Objective: In the listing below, locate the lines that hold the string "from". Copy those lines.

Source material:
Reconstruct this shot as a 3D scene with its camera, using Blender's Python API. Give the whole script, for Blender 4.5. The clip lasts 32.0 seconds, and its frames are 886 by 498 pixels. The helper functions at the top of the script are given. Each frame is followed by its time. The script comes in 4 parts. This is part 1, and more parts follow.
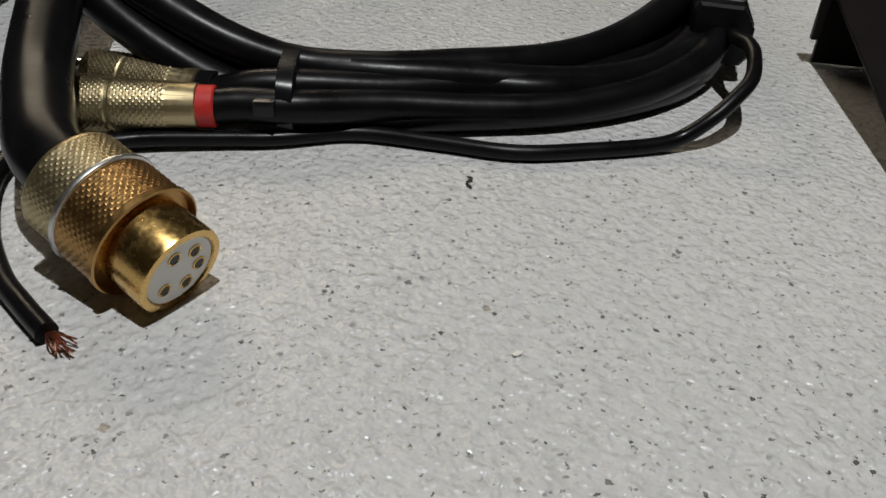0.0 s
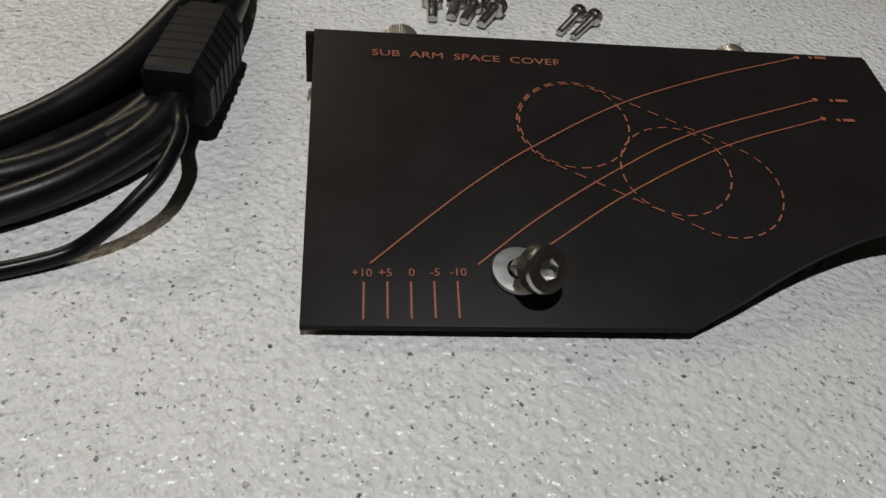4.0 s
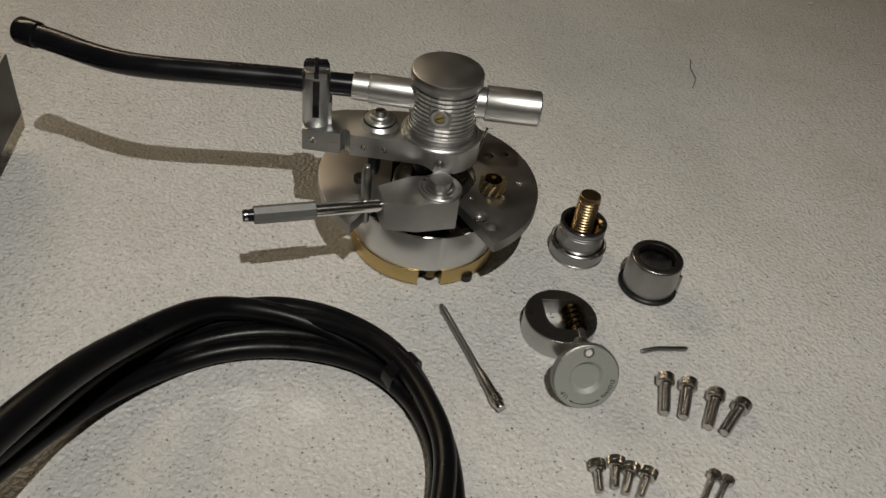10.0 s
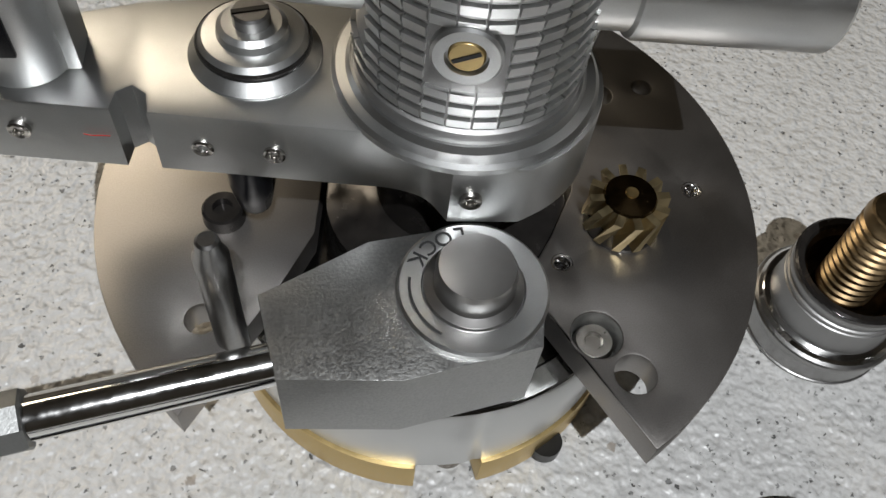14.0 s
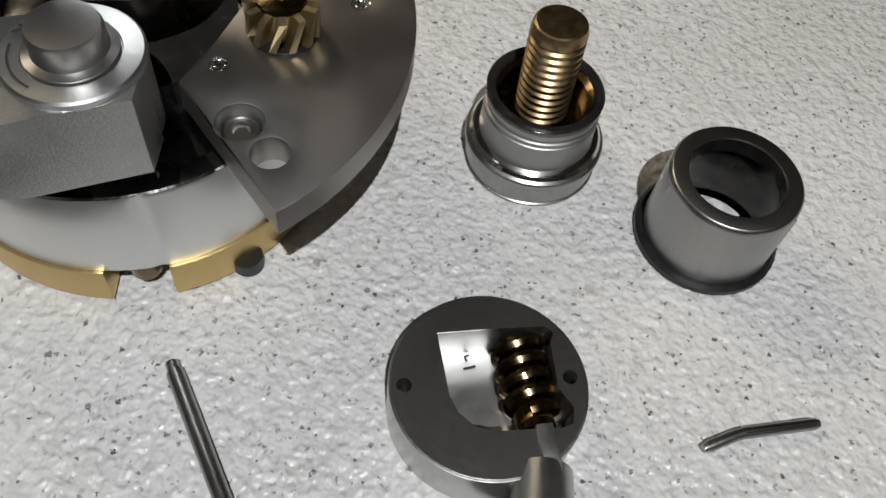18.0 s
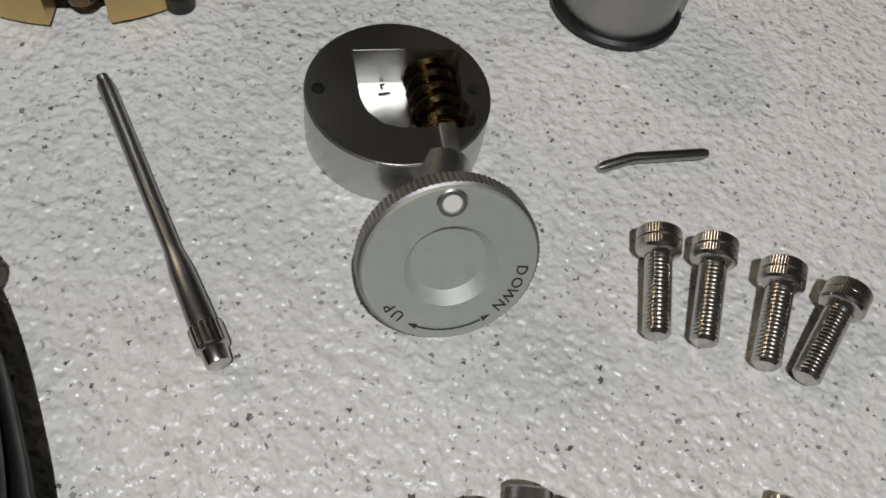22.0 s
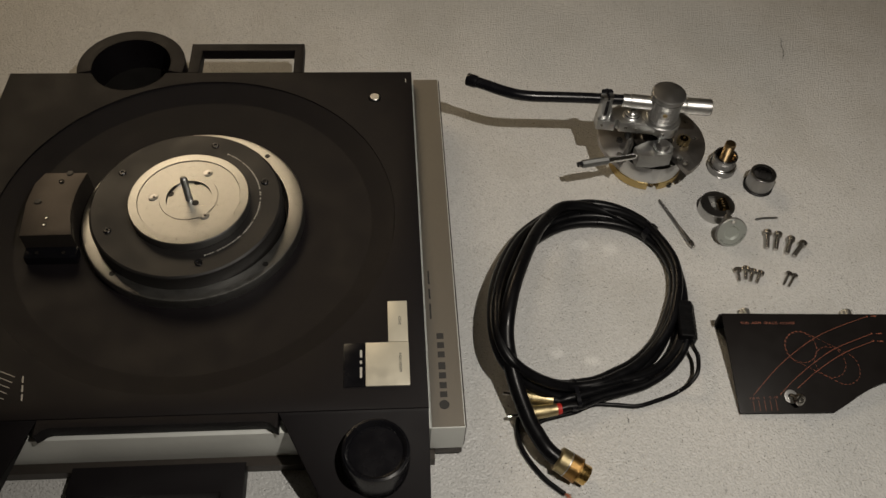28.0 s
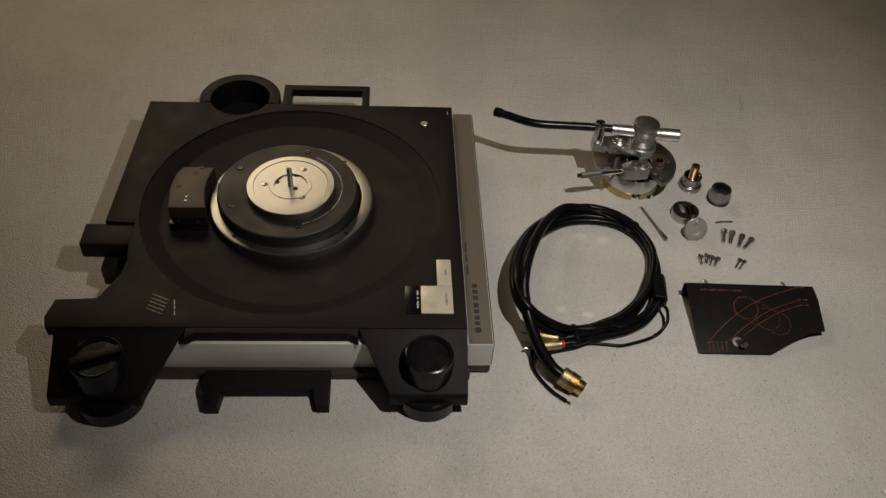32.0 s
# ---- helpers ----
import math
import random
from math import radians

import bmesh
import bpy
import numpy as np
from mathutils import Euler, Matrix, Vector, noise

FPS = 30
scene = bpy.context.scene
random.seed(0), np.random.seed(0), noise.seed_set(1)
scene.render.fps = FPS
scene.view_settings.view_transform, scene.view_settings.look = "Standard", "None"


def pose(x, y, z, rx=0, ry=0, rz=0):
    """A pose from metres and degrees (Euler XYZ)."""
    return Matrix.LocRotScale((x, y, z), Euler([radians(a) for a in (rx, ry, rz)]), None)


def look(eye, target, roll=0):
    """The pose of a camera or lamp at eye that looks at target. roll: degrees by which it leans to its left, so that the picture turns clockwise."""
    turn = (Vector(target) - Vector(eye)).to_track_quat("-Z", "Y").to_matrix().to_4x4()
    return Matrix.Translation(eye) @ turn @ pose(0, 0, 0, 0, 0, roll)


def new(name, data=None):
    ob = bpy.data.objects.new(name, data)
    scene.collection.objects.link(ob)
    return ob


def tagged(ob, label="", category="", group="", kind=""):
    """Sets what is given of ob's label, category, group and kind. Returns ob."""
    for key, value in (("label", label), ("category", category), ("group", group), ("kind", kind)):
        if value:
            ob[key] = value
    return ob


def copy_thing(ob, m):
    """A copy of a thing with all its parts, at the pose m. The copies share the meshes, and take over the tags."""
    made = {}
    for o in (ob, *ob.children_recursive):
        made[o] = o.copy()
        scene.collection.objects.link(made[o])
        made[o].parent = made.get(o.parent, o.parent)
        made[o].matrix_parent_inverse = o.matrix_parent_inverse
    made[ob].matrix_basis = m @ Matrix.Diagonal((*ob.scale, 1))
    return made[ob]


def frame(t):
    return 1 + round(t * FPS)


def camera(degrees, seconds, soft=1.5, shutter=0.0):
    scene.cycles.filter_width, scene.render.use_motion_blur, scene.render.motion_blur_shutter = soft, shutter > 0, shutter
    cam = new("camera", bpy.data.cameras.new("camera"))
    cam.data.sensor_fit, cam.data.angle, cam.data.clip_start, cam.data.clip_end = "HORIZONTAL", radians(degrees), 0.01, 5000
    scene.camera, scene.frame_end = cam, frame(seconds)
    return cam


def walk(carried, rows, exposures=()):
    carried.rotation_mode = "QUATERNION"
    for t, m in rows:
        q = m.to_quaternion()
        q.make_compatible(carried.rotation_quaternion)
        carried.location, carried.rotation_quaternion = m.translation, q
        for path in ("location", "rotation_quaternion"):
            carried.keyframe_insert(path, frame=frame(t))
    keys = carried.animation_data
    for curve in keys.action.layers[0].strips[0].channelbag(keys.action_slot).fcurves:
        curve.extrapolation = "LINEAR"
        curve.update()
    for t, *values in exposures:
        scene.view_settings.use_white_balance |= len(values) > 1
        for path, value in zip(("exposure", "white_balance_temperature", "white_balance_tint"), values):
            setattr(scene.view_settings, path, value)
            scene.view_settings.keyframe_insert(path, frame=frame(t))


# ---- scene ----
cam = camera(55.1, 32.0)
PATH = [
    (0, (0.2142, -0.3954, 0.0973), (0.2040, -0.1486, -0.0729), 3.91),
    (0.5, (0.2144, -0.3821, 0.0916), (0.1889, -0.1392, -0.0825), 6.34),
    (1, (0.2068, -0.3822, 0.0993), (0.1743, -0.1375, -0.0712), 5.94),
    (1.5, (0.2061, -0.3817, 0.0991), (0.1779, -0.1371, -0.0724), 5.85),
    (2, (0.2118, -0.3816, 0.0960), (0.1905, -0.1379, -0.0777), 5.58),
    (2.5, (0.2259, -0.3817, 0.1040), (0.2161, -0.1390, -0.0719), 5.21),
    (3, (0.2587, -0.3743, 0.1114), (0.2679, -0.1352, -0.0696), 5.41),
    (3.5, (0.2936, -0.3593, 0.1276), (0.3167, -0.1353, -0.0705), 5.88),
    (4, (0.3216, -0.3503, 0.1388), (0.3587, -0.1295, -0.0609), 6.86),
    (4.5, (0.3254, -0.3442, 0.1449), (0.3653, -0.1296, -0.0609), 7.82),
    (6.5, (0.3111, -0.3098, 0.2051), (0.3546, -0.1118, -0.0161), 9.97),
    (7, (0.2976, -0.2994, 0.2188), (0.3400, -0.0985, 0.0002), 9.64),
    (7.5, (0.2853, -0.2895, 0.2419), (0.3281, -0.0839, 0.0277), 8.98),
    (8, (0.2663, -0.2819, 0.2496), (0.3097, -0.0741, 0.0376), 9.44),
    (8.5, (0.2564, -0.2771, 0.2616), (0.2993, -0.0662, 0.0527), 9.33),
    (9, (0.2431, -0.2733, 0.2795), (0.2844, -0.0592, 0.0735), 9.14),
    (9.5, (0.2385, -0.2696, 0.2985), (0.2781, -0.0530, 0.0947), 8.49),
    (10, (0.2346, -0.2687, 0.3092), (0.2768, -0.0486, 0.1097), 8.74),
    (10.5, (0.2191, -0.2445, 0.2954), (0.2628, -0.0259, 0.0946), 9.12),
    (11, (0.1968, -0.1915, 0.2931), (0.2421, 0.0257, 0.0911), 8.99),
    (11.5, (0.1896, -0.1451, 0.2943), (0.2335, 0.0621, 0.0819), 7.91),
    (12, (0.2046, -0.1152, 0.2515), (0.2391, 0.0836, 0.0294), 8.65),
    (12.5, (0.2332, -0.0630, 0.2001), (0.2677, 0.1181, -0.0365), 7.83),
    (13, (0.2468, -0.0169, 0.1765), (0.2714, 0.1590, -0.0653), 4.91),
    (13.5, (0.2617, -0.0059, 0.1623), (0.2947, 0.1582, -0.0867), 6.94),
    (15.5, (0.2851, -0.0176, 0.1562), (0.3267, 0.1453, -0.0922), 9.25),
    (16, (0.2966, -0.0216, 0.1593), (0.3414, 0.1419, -0.0883), 9.50),
    (16.5, (0.3097, -0.0242, 0.1572), (0.3565, 0.1377, -0.0910), 9.69),
    (17, (0.3188, -0.0309, 0.1566), (0.3678, 0.1314, -0.0909), 9.69),
    (17.5, (0.3239, -0.0404, 0.1544), (0.3716, 0.1206, -0.0942), 8.87),
    (18, (0.3221, -0.0472, 0.1523), (0.3694, 0.1115, -0.0979), 9.07),
    (18.5, (0.3192, -0.0560, 0.1513), (0.3672, 0.1008, -0.1000), 9.89),
    (19, (0.3193, -0.0641, 0.1483), (0.3689, 0.0913, -0.1034), 11.23),
    (19.5, (0.3189, -0.0654, 0.1456), (0.3676, 0.0891, -0.1069), 10.76),
    (20, (0.3161, -0.0690, 0.1442), (0.3656, 0.0848, -0.1086), 11.39),
    (20.5, (0.3193, -0.0761, 0.1427), (0.3694, 0.0764, -0.1107), 11.43),
    (21, (0.3198, -0.0846, 0.1404), (0.3709, 0.0658, -0.1141), 12.21),
    (21.5, (0.3253, -0.0900, 0.1400), (0.3766, 0.0598, -0.1148), 11.98),
    (22, (0.3293, -0.0970, 0.1375), (0.3828, 0.0516, -0.1176), 12.72),
    (22.5, (0.3330, -0.1060, 0.1359), (0.3883, 0.0412, -0.1196), 13.94),
    (23, (0.3344, -0.1111, 0.1336), (0.3919, 0.0326, -0.1233), 14.92),
    (23.5, (0.3312, -0.1248, 0.1314), (0.3830, 0.0176, -0.1276), 14.02),
    (24, (0.3332, -0.1306, 0.1335), (0.3843, 0.0129, -0.1250), 13.27),
    (24.5, (0.3324, -0.1355, 0.1374), (0.3824, 0.0080, -0.1213), 12.44),
    (25, (0.3243, -0.1659, 0.1625), (0.3769, -0.0200, -0.0943), 14.90),
    (25.5, (0.2909, -0.1947, 0.2342), (0.3519, -0.0611, -0.0274), 17.85),
    (26, (0.2312, -0.2207, 0.3565), (0.2880, -0.0912, 0.0919), 16.79),
    (26.5, (0.1667, -0.2877, 0.4652), (0.2092, -0.1441, 0.2052), 10.44),
    (28.5, (-0.0345, -0.6319, 0.7359), (-0.0159, -0.4452, 0.5018), 4.30),
    (29, (-0.0478, -0.6971, 0.7781), (-0.0315, -0.5077, 0.5460), 4.20),
    (29.5, (-0.0539, -0.7454, 0.7922), (-0.0352, -0.5524, 0.5633), 4.26),
    (30, (-0.0625, -0.7662, 0.8034), (-0.0429, -0.5676, 0.5794), 4.64),
    (30.5, (-0.0619, -0.7922, 0.8024), (-0.0421, -0.5871, 0.5844), 4.61),
    (31, (-0.0593, -0.8069, 0.8022), (-0.0428, -0.6011, 0.5846), 3.86),
    (31.5, (-0.0580, -0.8166, 0.7981), (-0.0388, -0.6087, 0.5827), 4.37),
    (32, (-0.0550, -0.8236, 0.7965), (-0.0359, -0.6158, 0.5810), 4.36),
]
LOOKS = [(t, look(eye, target, roll)) for t, eye, target, roll in PATH]
EXPOSURES = [(0, -0.60, 6650, 10), (1, -0.60, 6700, 10), (2, -0.50, 6650, 10), (3, -0.60, 6650, 10), (4, -0.50, 6650, 10), (7, -0.52, 7150, 10), (8, -0.70, 7100, 10), (9, -0.86, 7200, 10),
             (10, -0.75, 7350, 10), (11, -0.70, 7500, 12), (12, -0.55, 7050, 10), (13, -0.34, 6450, 10), (16, -0.20, 6550, 10), (18, -0.12, 6550, 10), (20, -0.15, 6600, 10), (21, -0.25, 6640, 10),
             (22, -0.40, 6700, 10), (23, -0.38, 6800, 10), (24, -0.56, 6950, 10), (25, -0.58, 6900, 10), (26, -0.74, 7050, 10), (28.5, -0.96, 7800, 12), (32, -1.05, 7850, 12)]
walk(cam, LOOKS, EXPOSURES)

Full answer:
from math import radians
from mathutils import Euler, Matrix, Vector, noise
    """A pose from metres and degrees (Euler XYZ)."""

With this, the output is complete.